One of the most commonly prescribed opiates for individuals suffering from intense pain is morphine. However, it is often abused by addicts looking to achieve a high much like heroin. Overdosing on morphine- whether accidentally or intentionally, can be lethal if not treated immediately. Anyone who takes too much of the drug should seek medical care as soon as possible, or else death can occur due to the slowing down and eventual failure of one's heart.
Morphine sulfate, the active ingredient in morphine, is very toxic when taken in high doses- or by someone who is not of the correct weight to handle the dose taken. Like heroin, morphine is a pain killer, causing the body to slow down in an effort to numb pain. This can be quite effective for those who do not abuse the drug, however for individuals who do not know the correct dose to consume, this drug can have ill effects.
For those who overdose on morphine,many symptoms will come suddenly; it effects many of the body's systems, leaving little doubt as to what is taking place. Morphine overdose symptoms occur in the following systems of the body;
It is important to take notice of any changes which may occur with the above body systems following a dose of morphine. It is also essential to take note that although prescribed, morphine can be just as deadly as it may be for individuals who take it illegally.
Individuals who are prescribed, or otherwise take morphine may find themselves constipated, or irregular.
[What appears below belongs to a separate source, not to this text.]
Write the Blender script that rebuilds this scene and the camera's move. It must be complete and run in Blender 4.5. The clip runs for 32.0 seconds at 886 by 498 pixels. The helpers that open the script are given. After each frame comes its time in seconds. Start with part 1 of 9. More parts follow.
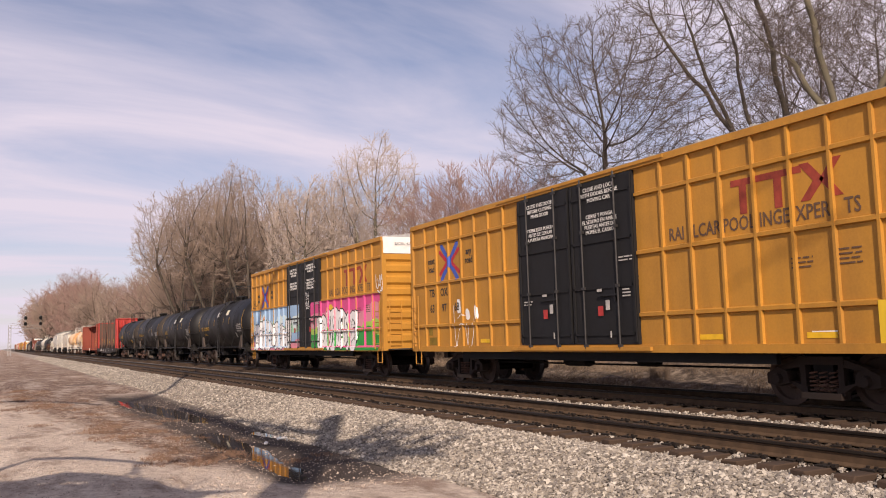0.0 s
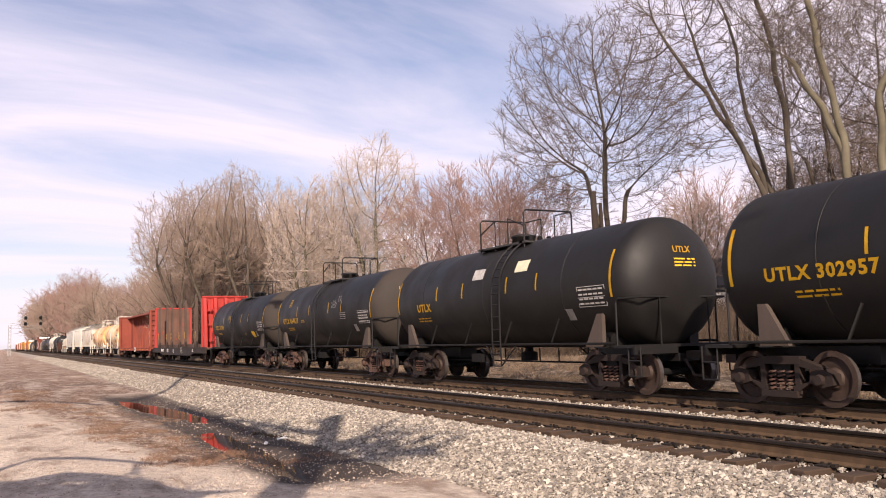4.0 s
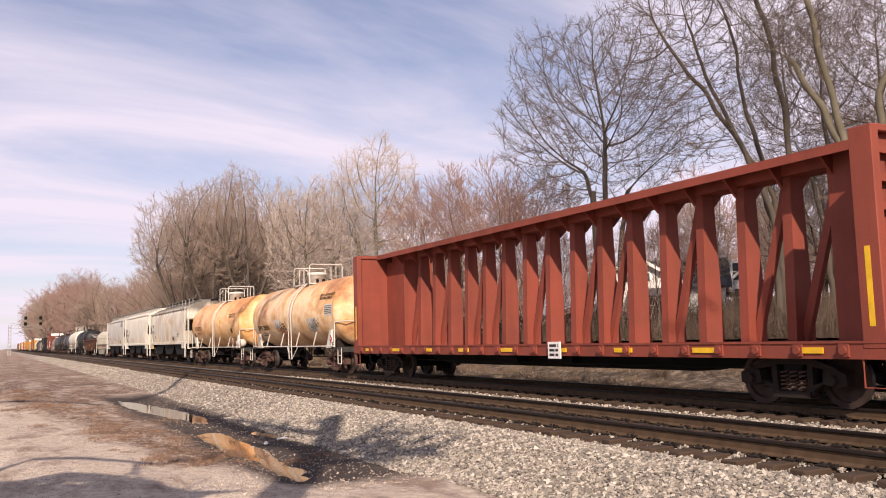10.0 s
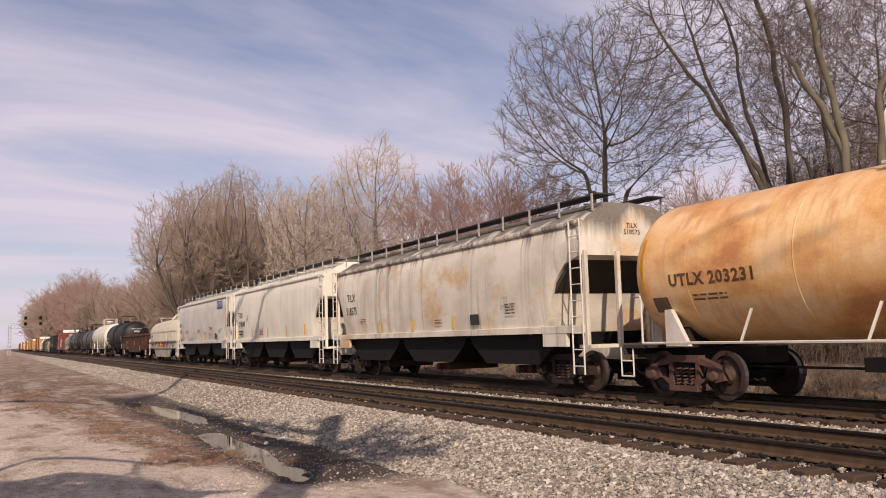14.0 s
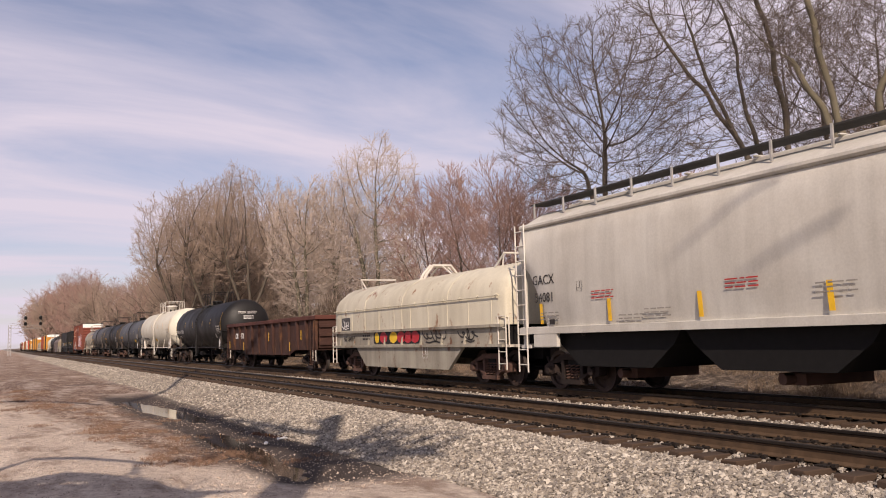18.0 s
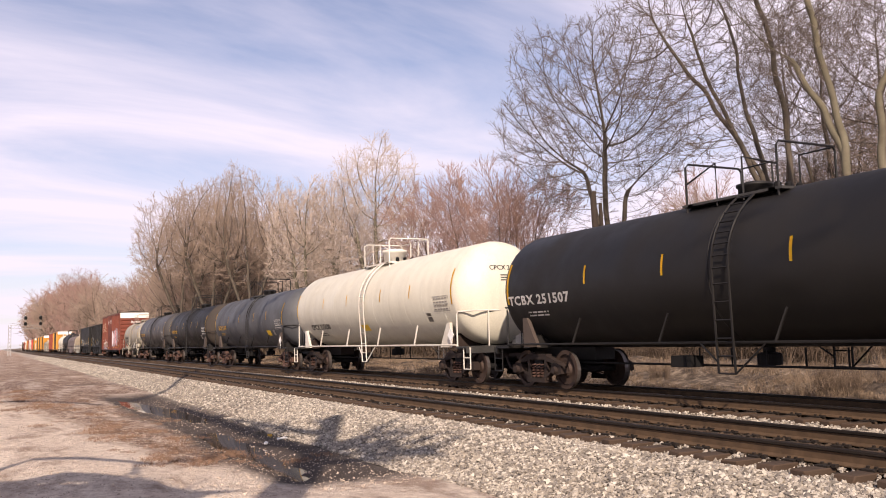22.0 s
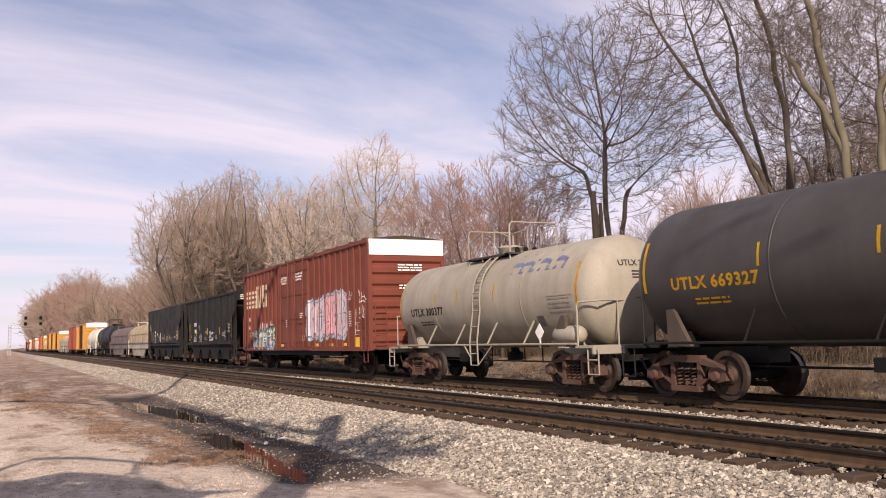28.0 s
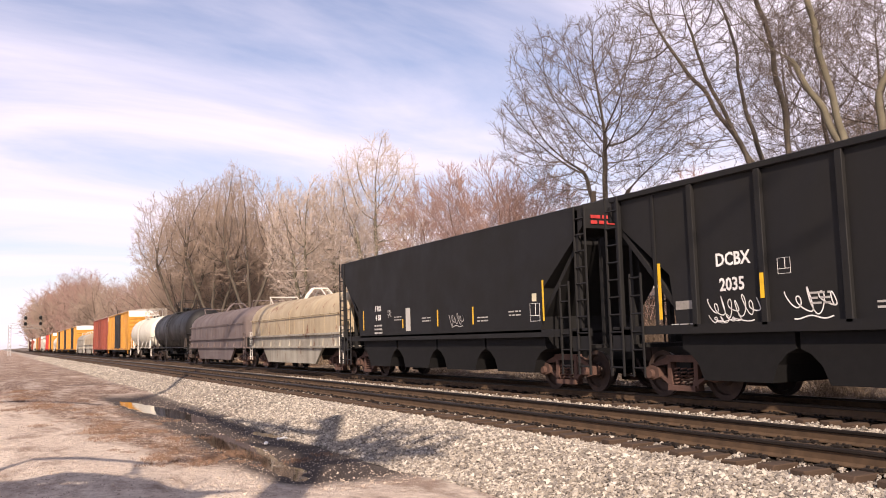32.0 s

While this may be fairly common, it is important to speak with one's physician if the constipation is ongoing, as chronic constipation is not good, and may suggest that too high of a dose is being prescribed. In fact, chronic constipation could be a precursor to overdose. The digestive system can be effected during an actual overdose in ways such as present and persistent nausea and vomiting. Should this occur, seek medical help immediately. Nausea will usually take place within minutes, followed by vomiting. This is the body's way of rejecting the toxicity, however vomiting will not emit enough of the drug to relieve an overdose. It is important to be treated by a physician who will either induce vomiting or clear the system through some other means.
Morphine overdose effects the cardiovascular system by slowing down one's breathing- making it quite shallow, labored or just plain difficult to breathe. This is due to the heart slowing down, as well as the lowering of one's blood pressure. Having a weak pulse (slow heartbeat) will lead to drowsiness, dizziness or even coma. If breathing becomes shallow, difficult, or labored- it is time to call an ambulance. Shallow breathing is described as short breaths, while labored is taking heavy breaths; difficult breathing is obvious, as the user simply can't breathe at all. If any of these happen after taking morphine, it is important to seek help fast.
Neurologically, morphine overdose can cause nervousness and even seizures. This is because the central nervous system is affected by the morphine, causing the user to become quite nervous- and even incoherent. Speech can become slurred, as the body slows down as well. Noticing these symptoms should be a red flag to seek help.
Vision can be effected with morphine overdose, and can sometimes be one of the first signs. If taking morphine leads to blurry vision or small, constricted pupils, it should not be overlooked; instead it is wise to call or go into your local emergency room to be checked. Constricted pupils will change one's vision, so its is important to look for any vision changes when taking the drug.
The musculoskeletal system is effected with morphine overdose as well. This is because muscle spasms occur in many individuals who overdose, and sometimes they can become stiff, or heavy. The heaviness will be due to the slowing down of the body's blood flow, increasing a feeling of fatigue or tiredness, which sometimes makes it difficult to move the muscles of the body.
It is always wise to call 911 or your local emergency agency in case of morphine overdose. This is because time is of the essence when dealing with a drug which could quite possibly stop the heart. However, if symptoms do not seem to be of an urgent nature- or if there are questions you would like answered concerning morphine overdose, it is wise to call Poison Control. It is important to make sure that an ambulance is called if there is any question to the urgency involved; airing on the side of caution is always best. Be sure to have any needed information, should the victim be a friend or family member. You will need to know the name, age, name of drug and when it was consumed- but if unknown, call anyway.
In order to stop the toxicity of the drug, the person who has overdosed on morphine may be given a black substance at the hospital called "activated" charcoal. It looks- and some may say tastes- like charcoal, but it works. Other options which the ER doctor may consider include inducing vomit- which is usually of last resort, intravenous fluids, an antidote called Naloxone to reverse the toxicity of the morphine, or a laxative. Inducing vomit is the last resort, as it forces the toxic drug back through one's system, and could possibly do more harm than good. It is always wise to call poison control before inducing vomit, if the problem does not require an ambulance.
No matter if morphine is being prescribed, or taken illegally- if you or anyone you know is experiencing overdose symptoms, get help fast. Morphine does not discriminate and can be deadly for anyone. So do not concern yourself with legalities- morphine overdose is quite frankly a life or death situation, and should be handled as such.